Rati Chakravyuh Trailer
Rati Chakravyuh deals with lots of cinematic concerns which a sketchy initial impression won't do enough justice, e.g. the notions of cinematic time, narrative temporality, a 'spiral'-ing structure of narrative, the experience of duration, a fictional cinema without perspectives (both optical and the past-present-future of characters and events), the banishment of spatial and temporal background-mid-foreground structure, delayed or denied countershots, voices floating out of bodies, bodies as vehicles of speech etc. Admitting that it is trying to radically change the conventional cinematic experience with considerable success, and playing the devil's advocate, I wish to use this space to trigger certain questions.

Filmmaker Ashish Avikunthak
Is the film an instance of an 'autocratic authorship' when cinema is bared-to-the-bones ecriture, the act of ‘inscription’? Without going into the intricacies of what constitutes the 'author/auteur' of a film, and starting from a notion that the person(s) who 'write(s) and conceptualize(s)' is/are the 'auteur' - this film shows how the choice of a rigorous formal device - the circular track around stationed actors in this case - almost exhausts the creative inputs of other collaborators - the actors, the cinematographer - reducing their work into nothing but labour. Both the performances (acting and shooting) and spectation boil down to a patient endurance of duration - one starts looking for signs of fatigue in the actors, a slip in the shifts of focus, an inadvertent pause between dialogues, the camera catching an actor brushing her hair when she suddenly gathers herself in awareness - errors in this perfect feat of a performance. The film turns into a single-performance event where the means might turn out to be an end.
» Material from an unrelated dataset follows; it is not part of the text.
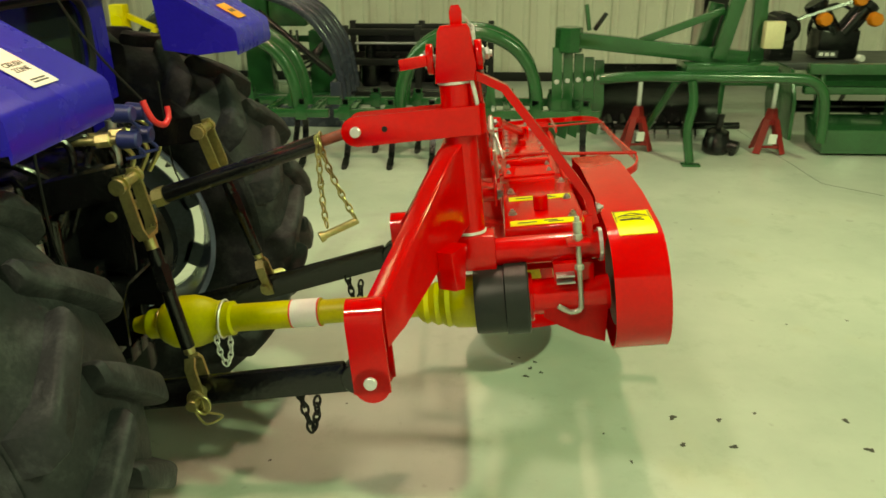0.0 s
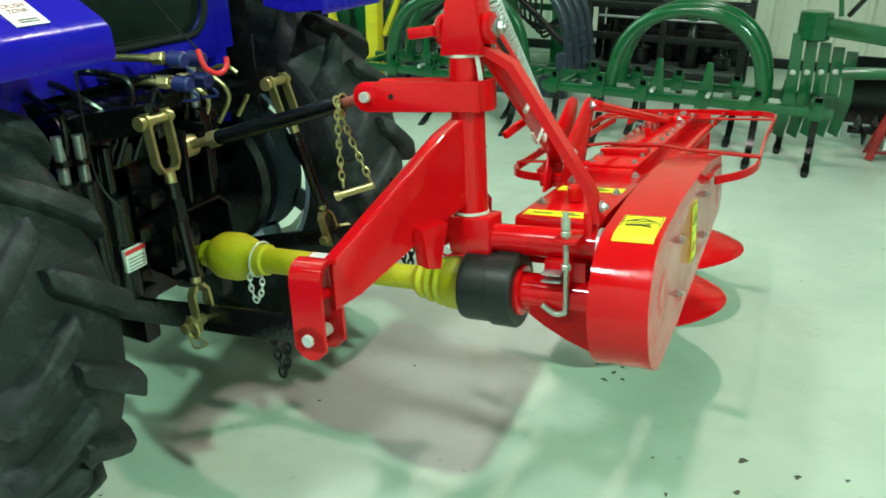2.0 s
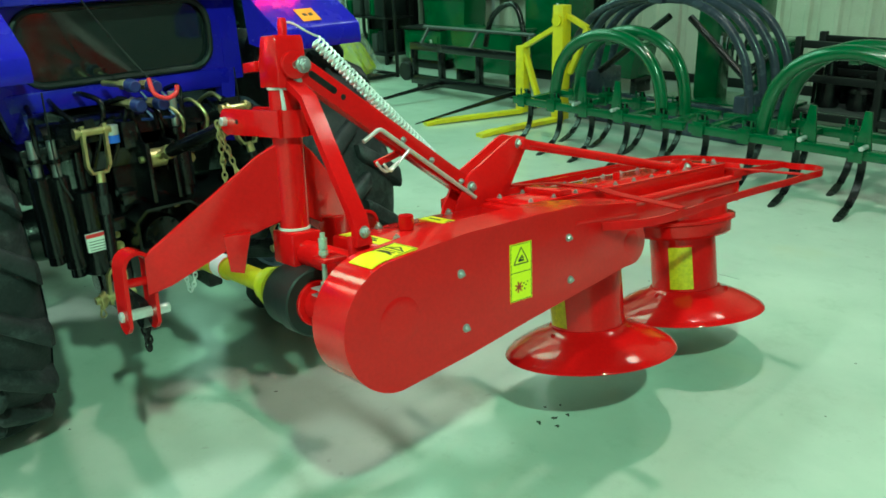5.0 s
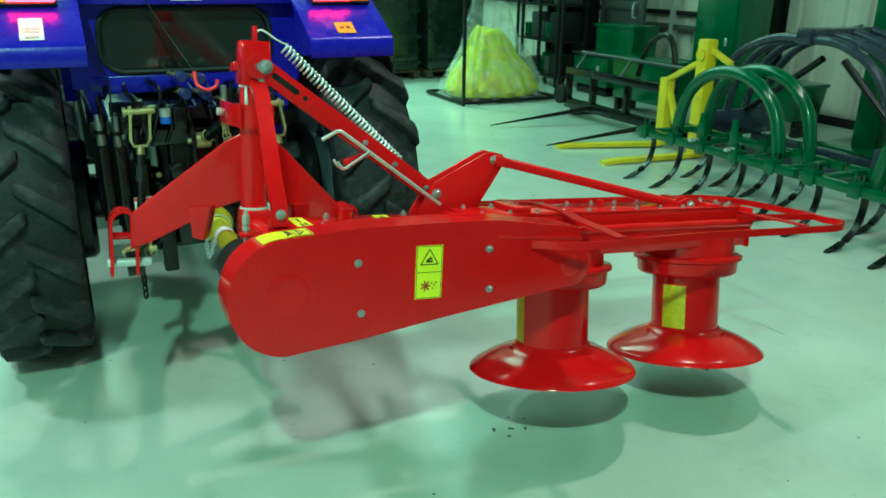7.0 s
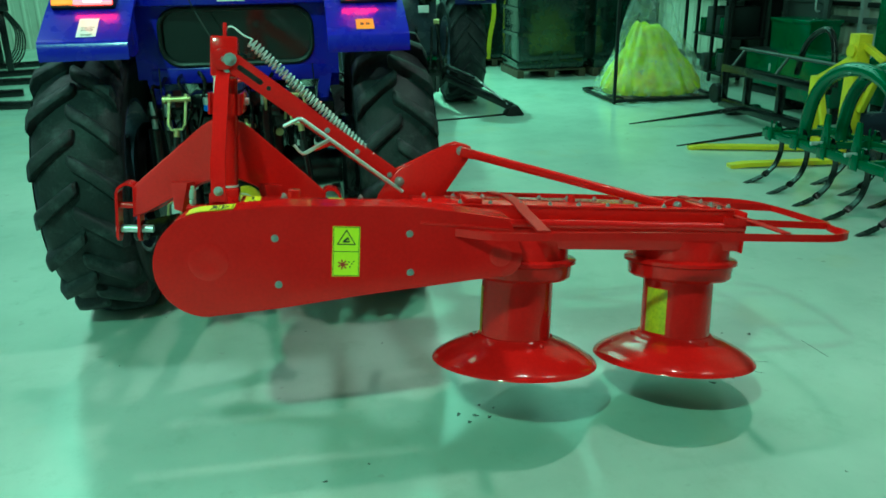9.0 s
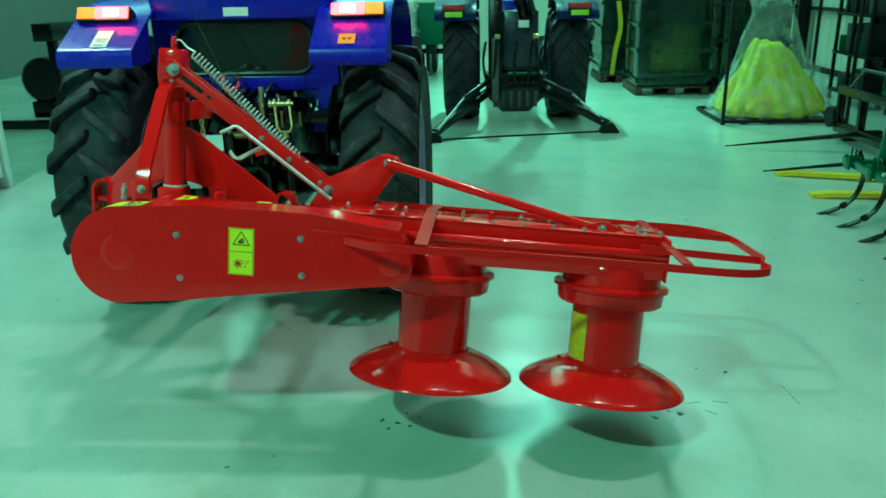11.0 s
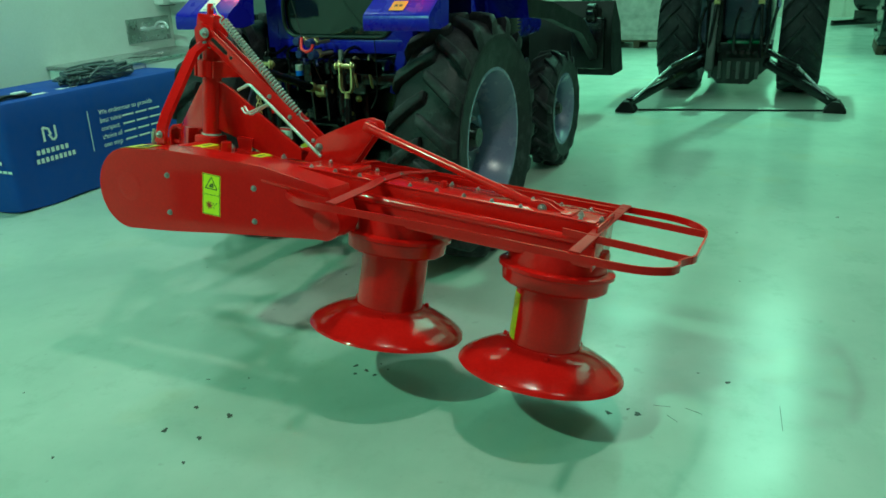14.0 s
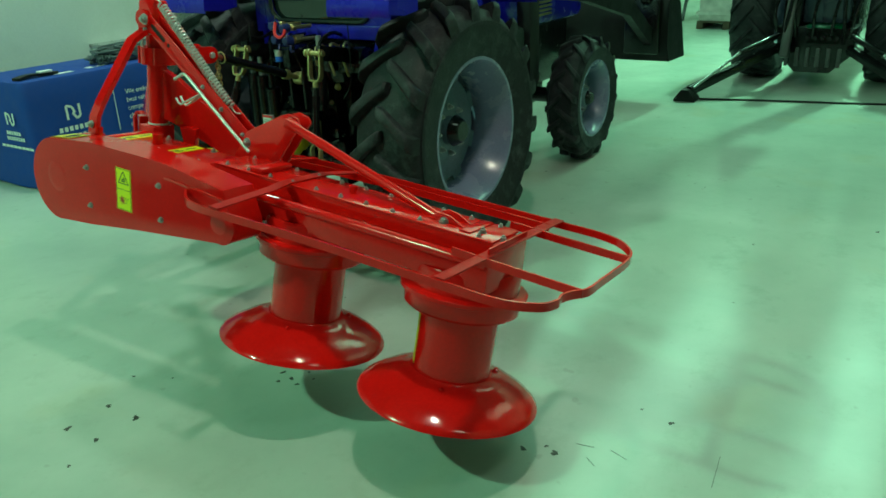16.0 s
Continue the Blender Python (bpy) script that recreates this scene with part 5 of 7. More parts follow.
for s in (-1, 1):
    bm = B()
    sweep(bm, [(-1.02, CY + s * 0.405, 1.20), (-1.0, CY + s * 0.385, 1.10), (-0.975, CY + s * 0.345, 0.90)], rect(0.055, 0.05), up=(1, 0, 0))
    tp("cab_leg", bm, BLUE)
    bm = B()
    sweep(bm, [(-1.01, CY + s * 0.42, 1.13), (-1.02, CY + s * 0.42, 1.62)], rect(0.07, 0.06), up=(1, 0, 0))
    tp("rear_post", bm, BLUE)
    bm = B()
    sweep(bm, [(-1.95, CY + s * 0.46, 0.95), (-1.93, CY + s * 0.46, 1.5)], rect(0.06, 0.06), up=(1, 0, 0))
    tp("front_post", bm, BLUE)
    # mudguard: top skin, rear slope and inner wall
    ys = (CY + s * 0.40, CY + s * 0.745)
    y0, y1 = min(ys), max(ys)
    prof = [(-0.578, 1.276), (-0.583, 1.328), (-0.592, 1.339), (-0.61, 1.350), (-0.80, 1.458), (-0.92, 1.515), (-1.10, 1.552), (-1.50, 1.555), (-1.78, 1.50), (-1.92, 1.40), (-1.98, 1.22)]
    inn = [(x - 0.006, z - 0.014) for x, z in prof]
    bm = B()
    r = [[bm.verts.new((x, y, z)) for x, z in o] for y, o in ((y0, prof), (y1, prof), (y1, inn), (y0, inn))]
    for p, q in zip(r, r[1:] + r[:1]):
        for i in range(len(prof) - 1):
            bm.faces.new((p[i], p[i + 1], q[i + 1], q[i]))
    for i in (0, len(prof) - 1):
        bm.faces.new([v[i] for v in r])
    guard = tp("mudguard", bm, BLUE, "blue mudguard over the rear wheel")
    bm = B()
    lip = [(-0.579, 1.277), (-0.70, 1.262), (-0.80, 1.275), (-0.82, 1.462), (-0.61, 1.345), (-0.585, 1.326)]
    for y in (y0 + 0.002, y1 - 0.008):
        prism(bm, lip, xz(y + 0.006), 0.006)
    sweep(bm, [(-0.582, (y0 + y1) / 2, 1.277), (-0.70, (y0 + y1) / 2, 1.263)], rect(y1 - y0 - 0.01, 0.004), up=(0, 0, 1))
    tp("mudguard_lip", bm, BLUE, "", guard)
    bm = box(B(), (-1.9, CY + s * 0.395 - 0.008, 0.98), (-1.045, CY + s * 0.395 + 0.008, 1.50), 0.004)
    tp("inner_panel", bm, BLACK)
    # lamp on the slope
    m = Matrix.Translation((-0.805, CY + s * 0.595, 1.482)) @ Matrix(((0, -0.5, 0.866, 0), (1, 0, 0, 0), (0, 0.866, 0.5, 0), (0, 0, 0, 1)))
    bm = box(B(), (-0.125, -0.034, -0.045), (0.125, 0.034, 0.022), 0.004, m)
    lamp = tp("tail_lamp", bm, BLACK_PLASTIC, "lit red and amber tail lamp")
    if s < 0:
        spans = ((-0.035, 0.12, TAIL_RED), (-0.12, -0.037, AMBER))
    else:
        spans = ((-0.12, 0.035, TAIL_RED), (0.037, 0.12, AMBER))
    for lo, hi, mt in spans:
        tp("lens", box(B(), (lo, -0.028, 0.0222), (hi, 0.028, 0.034), 0.004, m), mt, "glowing red lens" if mt is TAIL_RED else "amber lens", lamp)
    mid = (spans[0][0] + spans[0][1]) / 2
    tp("bulb_glow", box(B(), (mid - 0.035, -0.020, 0.0342), (mid + 0.035, 0.018, 0.0350), 0, m), TAIL_HOT, "bright bulb behind the lens", lamp)
    m = Matrix.Translation((-0.667, CY + s * 0.562, 1.3835)) @ Matrix(((0, -0.870, 0.493, 0), (1, 0, 0, 0), (0, 0.493, 0.870, 0), (0, 0, 0, 1)))
    tag = tp("warning_tag", box(B(), (-0.038, -0.066, 0.0012), (0.038, 0.066 if s < 0 else 0.010, 0.0030), 0, m), PAPER if s < 0 else ORANGE, "white crush zone sticker" if s < 0 else "orange hazard sticker")
    bm = B()
    if s < 0:
        curve = bpy.data.curves.new("crush_zone_text", "FONT")
        curve.body, curve.size, curve.align_x, curve.extrude = "CRUSH\nZONE", 0.017, "CENTER", 0.0003
        txt = new("tag_text", curve)
        txt.data.materials.append(INK)
        txt.parent = tag
        txt.matrix_local = Matrix.Translation(-O3) @ m @ Matrix.Translation((0, -0.008, 0.0034))
        for v in (-0.048, -0.055):
            box(bm, (-0.022, v - 0.0016, 0.003), (0.022, v + 0.0016, 0.0036), 0, m)
        tp("tag_bars", bm, INK, "", tag)
    else:
        for u in (-0.012, 0.012):
            box(bm, (u - 0.008, -0.036, 0.003), (u + 0.008, -0.020, 0.0036), 0, m)
        tp("tag_bars", bm, INK, "", tag)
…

Because what ultimately remain are the words. I am not very impressed by the actors; so the performances add almost nothing. I was a bit tired of the monotony of shot-scales. I would have expected rhythms of changing lightscapes, the tracking shots almost slowing down into stasis sometimes to pick up the motion again. Therefore at the end it becomes a radio-play devoid of any cinema. Something the author(s) inscribed.
Because as I said earlier - lots of unprecedented things are happening in those sentences. And can cinema be merely this – well, why not?